Les défauts de ses qualités
Destiné à devenir l’un des meilleurs footballeurs de cette planète, Memphis en est encore loin. Malgré sa progression constante. De son propre aveu, il « doit devenir plus régulier » pour définitivement passer un cap. S’il refuse probablement de se l’avouer, il doit également purifier son jeu. Conscient de son talent, Memphis tente beaucoup. Quand ça marche, comme sa frappe de 50 mètres contre le TFC par exemple, c’est magique. Mais beaucoup d’échecs sont également à souligner. Trop pour un joueur qui prétend à devenir le meilleur.
Il n’a d’ailleurs jamais caché son ambition débordante. Quitte à paraitre arrogant ou pire, à vexer ses propres supporters. « Je veux aller dans un club comme le Real Madrid, le FC Barcelone, Chelsea, Manchester City, le Paris Saint-Germain ou le Bayern Munich », avait-il annoncé, en janvier dernier, au magazine néerlandais Helden. Son comportement parfois nonchalant sur le terrain mêlé à ce genre de déclarations peut faire jaser dans les tribunes du Groupama Stadium. A raison.

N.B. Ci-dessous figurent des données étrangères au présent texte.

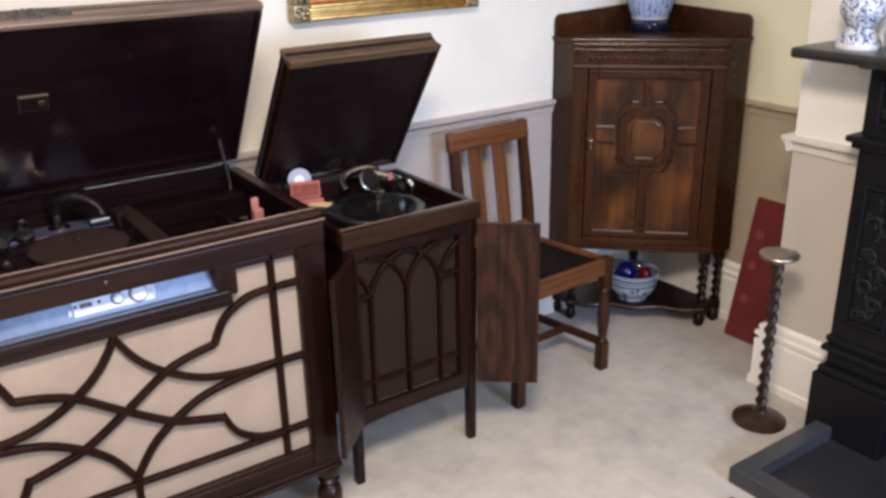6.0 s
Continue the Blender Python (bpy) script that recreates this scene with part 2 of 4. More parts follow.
RIM_DARK = wood("dark_oak_rim", (0.0130, 0.0050, 0.0027), (0.0350, 0.0136, 0.0074), "x", 0.36, 0.1, 1.0, 0.14)
# pale wood that paints highlights on the cupboard's mouldings and shelf edge
CUP_HIGHLIGHT = wood("edge_highlight_wood", (0.075, 0.042, 0.024), (0.14, 0.085, 0.052), "x", 0.25, 0.4, 1.0, 0.5)
# pale wood of the thin rim beads and of the cupboard door's painted highlights
EDGE = wood("pale_edge_wood", (0.13, 0.092, 0.075), (0.26, 0.19, 0.155), "x", 0.3, 0.3, 1.0, 0.5)
# rim oak for the lids' upturned edges, light from above put into the colour
COVE = wood("lit_brown_oak_cove", (0.070, 0.042, 0.022), (0.150, 0.096, 0.052), "x", 0.3, 0.3, 1.0, 0.4)
LID_RIM = wood("lit_oak_edge", (0.10, 0.066, 0.046), (0.22, 0.155, 0.115), "x", 0.3, 0.3, 1.0, 0.4)
LINING = wood("polished_lining", (0.0044, 0.0019, 0.0029), (0.0088, 0.0037, 0.0050), "x", 0.18, 1.6, 1.0, 0.6)
LID_DULL = wood("dulled_lining", (0.0044, 0.0019, 0.0029), (0.0088, 0.0037, 0.0050), "x", 0.38, 0.2, 1.0, 0.35)
WELL = wood("unpolished_inside", (0.0050, 0.0020, 0.0022), (0.0100, 0.0042, 0.0042), "x", 0.65, 0.0, 1.0, 0.05)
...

Mais force est de constater que le joueur, également musicien/chanteur grâce à l’influence de son grand-père, fait de plus en plus l’unanimité. « On ne peut que l’aimer, même si quelques fois il nous fait frémir », a parfaitement résumé Jean-Michel Aulas. Engagé contre le racisme, il avait notamment attaqué Bonucci quand ce dernier avait chargé Moise Kean, pourtant victime de cris racistes. Personnalité à part entière sur et dehors des terrains, Memphis ne laisse pas indifférent. Pour le meilleur comme pour le pire. Mais la tendance tend quand même vers le meilleur. Ce n’était qu’une question de temps.